▸ Supplied material
»»

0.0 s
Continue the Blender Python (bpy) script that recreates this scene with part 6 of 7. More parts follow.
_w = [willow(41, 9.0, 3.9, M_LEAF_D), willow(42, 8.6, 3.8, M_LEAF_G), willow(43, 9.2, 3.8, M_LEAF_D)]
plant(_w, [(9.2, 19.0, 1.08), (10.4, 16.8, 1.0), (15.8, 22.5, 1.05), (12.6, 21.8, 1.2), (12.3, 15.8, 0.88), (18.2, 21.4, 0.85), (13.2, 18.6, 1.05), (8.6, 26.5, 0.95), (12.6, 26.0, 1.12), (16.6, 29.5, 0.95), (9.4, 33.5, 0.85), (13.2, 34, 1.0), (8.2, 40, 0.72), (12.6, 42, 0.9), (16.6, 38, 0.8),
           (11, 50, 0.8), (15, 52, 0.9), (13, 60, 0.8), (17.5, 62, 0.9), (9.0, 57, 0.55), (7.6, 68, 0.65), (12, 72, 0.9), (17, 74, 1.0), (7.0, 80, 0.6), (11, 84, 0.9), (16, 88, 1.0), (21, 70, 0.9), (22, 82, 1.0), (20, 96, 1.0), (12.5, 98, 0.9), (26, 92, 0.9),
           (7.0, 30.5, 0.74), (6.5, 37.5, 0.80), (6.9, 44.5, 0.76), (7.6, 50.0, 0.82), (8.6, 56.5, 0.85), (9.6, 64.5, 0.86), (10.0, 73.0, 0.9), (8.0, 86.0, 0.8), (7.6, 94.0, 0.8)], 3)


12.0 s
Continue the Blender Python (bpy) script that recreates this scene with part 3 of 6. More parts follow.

««

▸ Goal of the exercise
Give the data again, exactly as it stands.

▸ Response to this exercise
0.0 s
Continue the Blender Python (bpy) script that recreates this scene with part 6 of 7. More parts follow.
_w = [willow(41, 9.0, 3.9, M_LEAF_D), willow(42, 8.6, 3.8, M_LEAF_G), willow(43, 9.2, 3.8, M_LEAF_D)]
plant(_w, [(9.2, 19.0, 1.08), (10.4, 16.8, 1.0), (15.8, 22.5, 1.05), (12.6, 21.8, 1.2), (12.3, 15.8, 0.88), (18.2, 21.4, 0.85), (13.2, 18.6, 1.05), (8.6, 26.5, 0.95), (12.6, 26.0, 1.12), (16.6, 29.5, 0.95), (9.4, 33.5, 0.85), (13.2, 34, 1.0), (8.2, 40, 0.72), (12.6, 42, 0.9), (16.6, 38, 0.8),
           (11, 50, 0.8), (15, 52, 0.9), (13, 60, 0.8), (17.5, 62, 0.9), (9.0, 57, 0.55), (7.6, 68, 0.65), (12, 72, 0.9), (17, 74, 1.0), (7.0, 80, 0.6), (11, 84, 0.9), (16, 88, 1.0), (21, 70, 0.9), (22, 82, 1.0), (20, 96, 1.0), (12.5, 98, 0.9), (26, 92, 0.9),
           (7.0, 30.5, 0.74), (6.5, 37.5, 0.80), (6.9, 44.5, 0.76), (7.6, 50.0, 0.82), (8.6, 56.5, 0.85), (9.6, 64.5, 0.86), (10.0, 73.0, 0.9), (8.0, 86.0, 0.8), (7.6, 94.0, 0.8)], 3)


12.0 s
Continue the Blender Python (bpy) script that recreates this scene with part 3 of 6. More parts follow.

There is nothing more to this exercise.